There are a few themes I'd like to cover:
I'm not sure either of these are capable of settling the issue:
"One is simple empiricism. Many women who miscarry feel something like bereavement, which suggests they regard a foetus as something like a living being - not as much so as an actual child, perhaps, but certainly more than just a bundle of cells."
Two points here:
- I have no desire at all to, in any way, play down the trauma of a miscarriage. I entirely believe it is about as tragic a thing as can happen to a person. However, I would think that people find it incredibly upsetting to lose their ability to have a child as well. Without entering into the ugly process of comparing grief it seems plausible that those who suffer a miscarriage mourn the loss of an expected child rather than the death of the fetus itself.
- If we are to decide the value of a foetus based on some people's subjective upset at losing one then we have to accept that the argument cuts both ways. Those fetuses that are not valued (those that the mother wishes to abort) have no value.
"The other is that a foetus can be regarded as a call option upon a human being. If human beings are valuable, an option on them must also have value - though again, less than that of a full human."
I'm not quite sure on this one. After all, every sperm has some potential to become a human. Valuing such potentials seems so complex that I'm not sure it can translate to abortion policy. Does the "value" of a fetus translate to the 'on'/'off' quality of inalienable human rights? If not, how do we translate such values to policy?
I have a friend who thinks abortion should be taxed. Is that the logical conclusion of Chris's position? It's an interesting moderate stance.
The extremism with which both sides express themselves, their mutual loathing for each other, is offputting. However, I'm always loathe to condemn those who feel certain about the issue. After all, one group believe that their opponents are endorsing rape, the other that their opponents are legitimising murder. If you hold either belief it seems understandable to get pretty angry about it.
However, what does surprise me is that the pro-choice camp, in particular, don't seem to be trying very hard to appeal to the median voter. The one thing I want to know is this: what use do people have for a post-20 weeks abortion?
I mean, it seems quite plausible that people will make the decision at a pace such that they're pretty much evenly likely to get in trouble and miss the deadline whenever it is set. They'll respond rationally to the deadline.
This seems like such a basic question but I've yet to find an answer. When I click for 'More Information' on the Coalition for Choice website all it gives me is a list of things they want. Nothing about why.

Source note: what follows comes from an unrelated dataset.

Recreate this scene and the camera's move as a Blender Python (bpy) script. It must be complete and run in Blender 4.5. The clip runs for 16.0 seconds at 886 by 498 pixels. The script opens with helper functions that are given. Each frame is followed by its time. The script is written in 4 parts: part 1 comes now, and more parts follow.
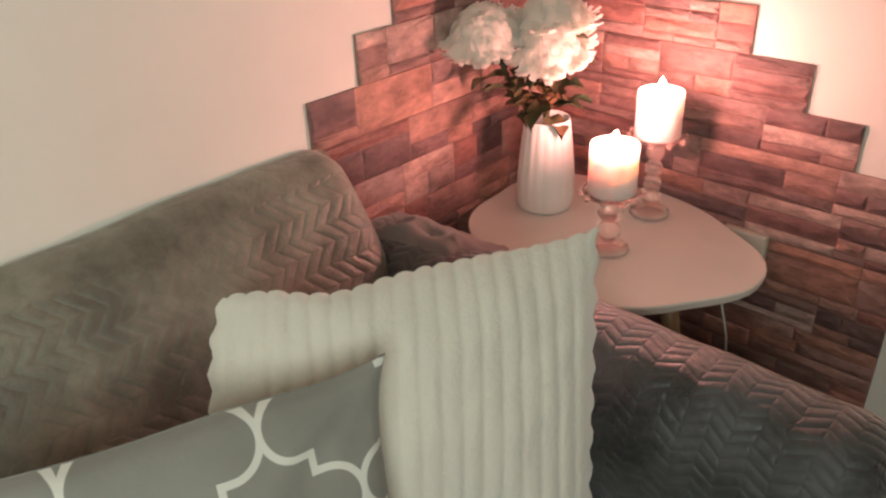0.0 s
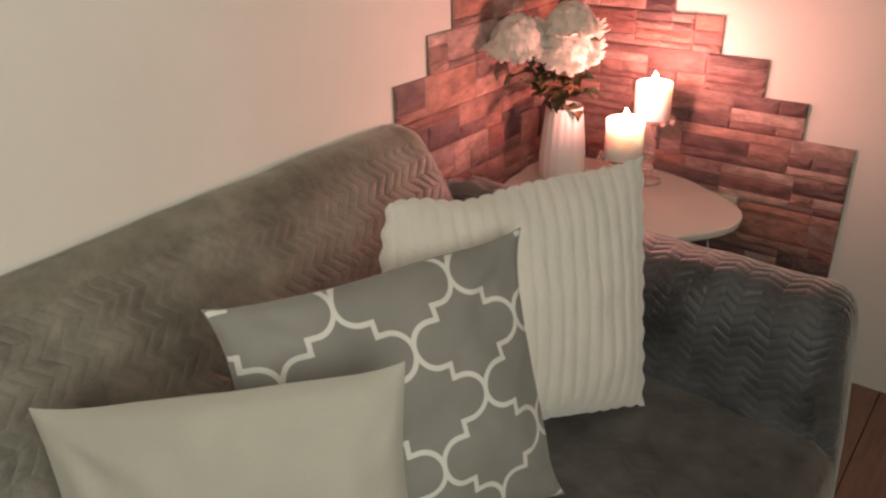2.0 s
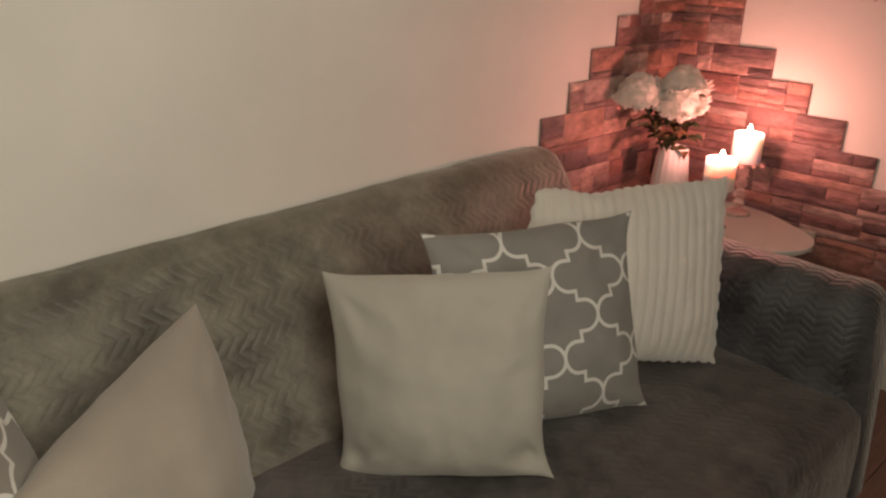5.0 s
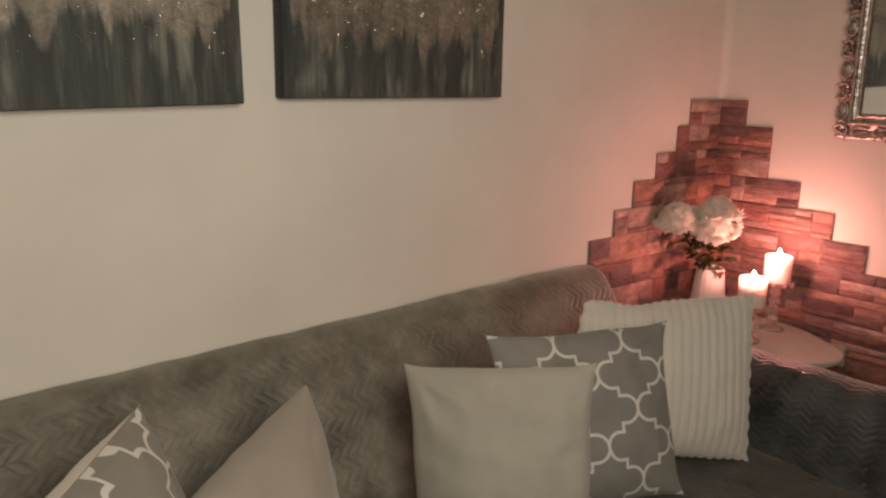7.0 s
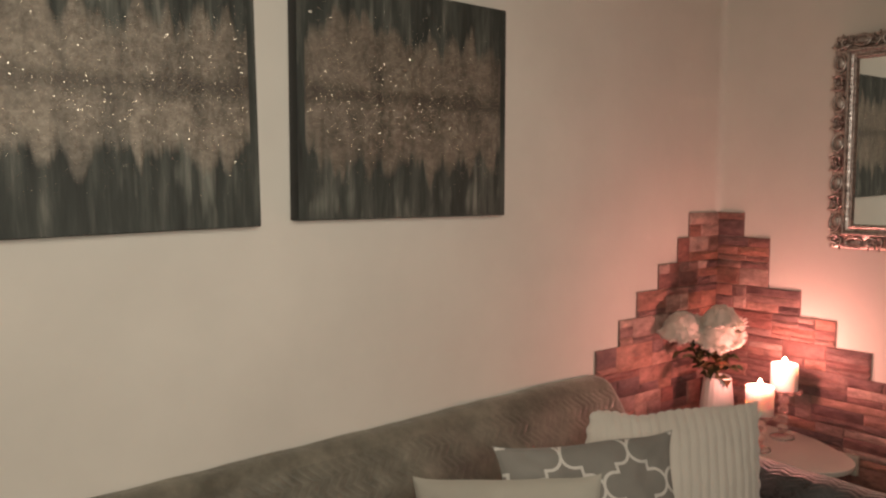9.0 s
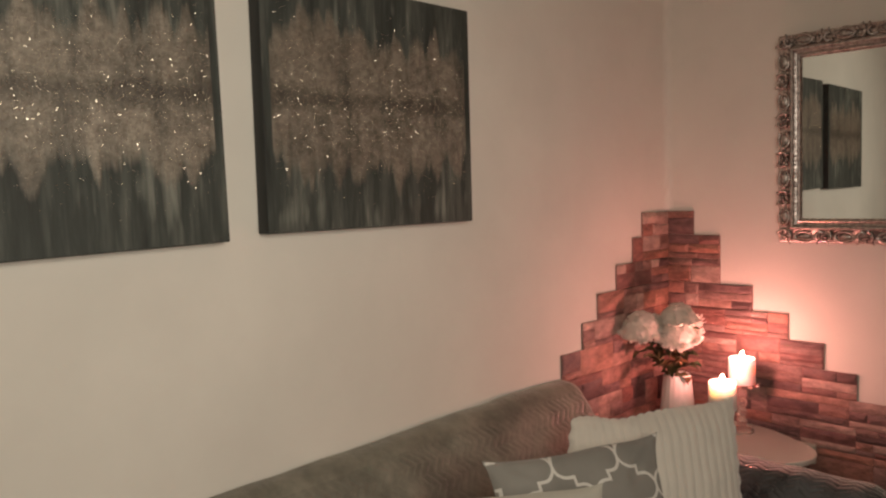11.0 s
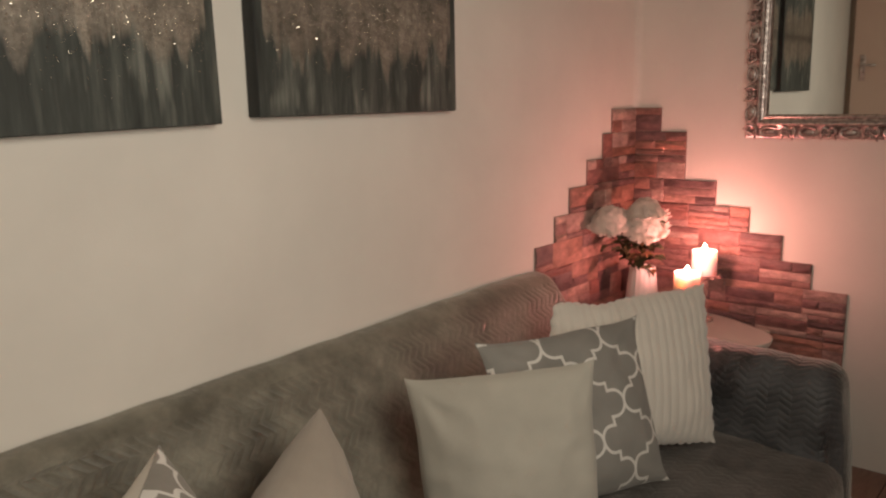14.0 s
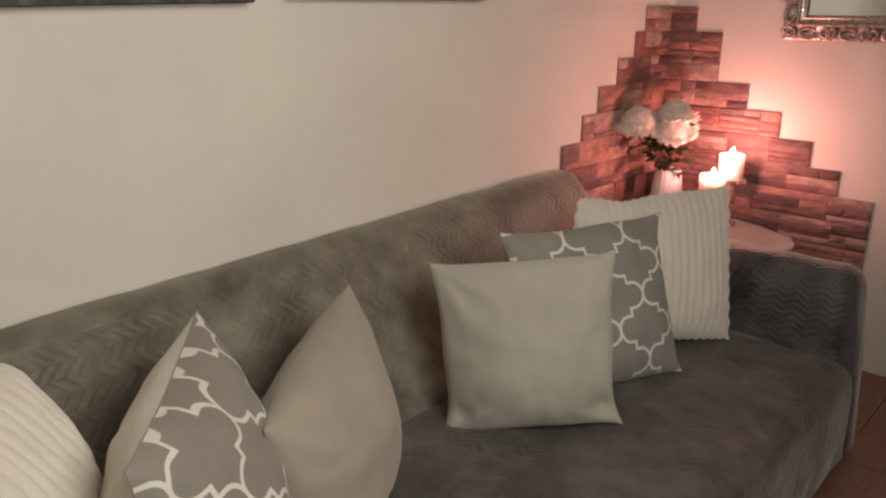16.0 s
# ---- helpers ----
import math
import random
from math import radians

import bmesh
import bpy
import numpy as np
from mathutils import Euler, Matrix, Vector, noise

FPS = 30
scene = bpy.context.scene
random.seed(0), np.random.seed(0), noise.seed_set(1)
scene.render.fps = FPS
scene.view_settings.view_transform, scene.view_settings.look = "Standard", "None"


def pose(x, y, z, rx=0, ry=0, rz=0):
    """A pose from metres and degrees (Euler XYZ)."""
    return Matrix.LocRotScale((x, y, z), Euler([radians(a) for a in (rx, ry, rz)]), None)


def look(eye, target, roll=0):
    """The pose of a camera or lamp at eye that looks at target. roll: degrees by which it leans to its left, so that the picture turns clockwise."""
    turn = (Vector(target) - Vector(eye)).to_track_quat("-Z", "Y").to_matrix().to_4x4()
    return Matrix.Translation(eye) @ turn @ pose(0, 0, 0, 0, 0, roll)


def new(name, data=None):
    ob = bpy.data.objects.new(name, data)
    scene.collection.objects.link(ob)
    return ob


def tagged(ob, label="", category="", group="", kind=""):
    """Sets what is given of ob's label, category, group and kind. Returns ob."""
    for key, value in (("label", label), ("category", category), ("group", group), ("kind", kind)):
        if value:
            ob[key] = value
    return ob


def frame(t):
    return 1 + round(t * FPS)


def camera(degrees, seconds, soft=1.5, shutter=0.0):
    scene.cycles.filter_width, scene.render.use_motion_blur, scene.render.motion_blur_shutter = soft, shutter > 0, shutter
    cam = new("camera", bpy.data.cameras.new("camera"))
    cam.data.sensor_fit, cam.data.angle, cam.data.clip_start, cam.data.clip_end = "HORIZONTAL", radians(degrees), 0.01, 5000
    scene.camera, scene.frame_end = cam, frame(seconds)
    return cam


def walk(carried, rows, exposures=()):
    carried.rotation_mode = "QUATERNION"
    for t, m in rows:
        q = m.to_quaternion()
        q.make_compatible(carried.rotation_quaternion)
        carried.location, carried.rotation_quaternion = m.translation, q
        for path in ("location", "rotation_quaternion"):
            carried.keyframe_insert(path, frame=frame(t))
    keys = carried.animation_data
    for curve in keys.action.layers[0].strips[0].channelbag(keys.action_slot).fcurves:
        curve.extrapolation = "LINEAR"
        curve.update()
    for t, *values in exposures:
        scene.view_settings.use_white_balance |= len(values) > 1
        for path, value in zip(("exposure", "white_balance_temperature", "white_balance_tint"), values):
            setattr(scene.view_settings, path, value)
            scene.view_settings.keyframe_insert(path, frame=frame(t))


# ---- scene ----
cam = camera(59.3, 16.0, soft=2.3)
EXPOSURES = [(0, 0.74, 5850, -1), (1, 0.69, 6000, 2), (2, 0.5, 6250, 8), (4, 0.14, 6600, 12), (7, -0.01, 6850, 17), (12.5, 0.04, 6850, 17), (15, 0.03, 6750, 19), (15.5, 0.06, 6700, 19), (16, 0.19, 6500, 18)]
PATH = [
    (0, (1.01, -1.402, 1.167), (-0.208, -0.153, 0.189), -2.5),
    (0.5, (1.042, -1.535, 1.169), (-0.171, -0.265, 0.212), -2.1),
    (1, (1.05, -1.652, 1.18), (-0.158, -0.349, 0.262), -1.6),
    (1.5, (1.052, -1.779, 1.167), (-0.083, -0.392, 0.281), -1.2),
    (2, (1.078, -1.874, 1.169), (-0.039, -0.465, 0.292), -1.2),
    (2.5, (1.114, -1.93, 1.172), (-0.009, -0.502, 0.336), -1.1),
    (3, (1.179, -2.007, 1.168), (-0.004, -0.603, 0.375), -0.6),
    (3.5, (1.227, -2.098, 1.179), (-0.016, -0.742, 0.395), -0.6),
    (4, (1.271, -2.174, 1.181), (-0.013, -0.844, 0.418), 0.0),
    (6.3, (1.502, -2.492, 1.248), (0.041, -1.26, 0.66), 1.5),
    (6.5, (1.517, -2.505, 1.253), (0.04, -1.27, 0.71), 1.3),
    (7, (1.575, -2.547, 1.266), (0.061, -1.315, 0.829), 1.0),
    (7.5, (1.601, -2.558, 1.277), (0.07, -1.324, 0.912), 1.0),
    (8, (1.62, -2.558, 1.286), (0.068, -1.328, 1.005), 0.4),
    (8.5, (1.633, -2.571, 1.288), (0.071, -1.341, 1.073), 0.3),
    (9, (1.643, -2.58, 1.289), (0.073, -1.351, 1.129), 0.1),
    (11.5, (1.448, -2.677, 1.288), (0.069, -1.236, 1.137), -2.1),
    (12, (1.433, -2.712, 1.275), (0.086, -1.242, 1.116), -2.4),
    (12.5, (1.42, -2.733, 1.264), (0.099, -1.245, 1.069), -2.2),
    (13, (1.409, -2.736, 1.257), (0.102, -1.244, 0.998), -1.9),
    (13.5, (1.4, -2.736, 1.245), (0.106, -1.243, 0.933), -1.5),
    (14, (1.399, -2.74, 1.238), (0.112, -1.255, 0.863), -1.1),
    (14.5, (1.407, -2.749, 1.223), (0.13, -1.275, 0.777), -0.8),
    (15, (1.412, -2.76, 1.215), (0.148, -1.298, 0.7), -0.2),
    (15.5, (1.416, -2.773, 1.209), (0.138, -1.34, 0.647), 0.2),
    (16, (1.417, -2.778, 1.198), (0.126, -1.373, 0.599), 0.3),
]
walk(cam, [(t, look(eye, target, roll)) for t, eye, target, roll in PATH], EXPOSURES)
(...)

On the other side, I guess the pictures of fetuses that the pro-life movement use are effective but I find them distasteful. They're too similar to the pictures of animals that the animal rights movement uses. Trying to play on simple visual cues that have no deeper meaning. It strikes me as crass.
I'm the median voter on this issue but, of all the countless articles I've read, not more than a handful seem to be appealing to people like me who are uncertain - the vast majority seem to be out to get their own side angrier instead.
The crux of the issue
I really don't think this debate can effectively be settled without answering two simple, but also impossible, questions: What quality makes a human worth the unique protection of basic rights? When does a fetus develop that quality?
I can't believe that a woman has a right to choose to kill a baby. However, I think they absolutely have the right to choose whether or not to keep a fetus. That's the divide. Plain and so far from simple.
I don't believe anyone really has an answer to the first or second questions. The first must, I'm sure, have something to do with the mind; with our status as thinking beings. The second cannot be answered with so fuzzy an answer to the first. All I'm really confident of is that it happens at some point between conception and birth.
Until recently I was of the opinion that with so little certainty the best solution was simply to defend the status quo. Not because I think viability is even particularly important but just for stability's sake. On simple conservative grounds that poorly thought out change tends to make things worse.
Where I am right now
You know the argument that most convinced me?
This one. While I don't know when a fetus becomes a baby, I'd rather err on the side of caution and not have the most liberal limit in Europe. As such, I'd support tightening the limit, I think.
Here's a balance though; what if we tightened the limit and also removed the two doctor rule? That way we'd remove the unpleasantly arbitrary quality of the current system. That would seem like a decent way for both sides to take something from the present process.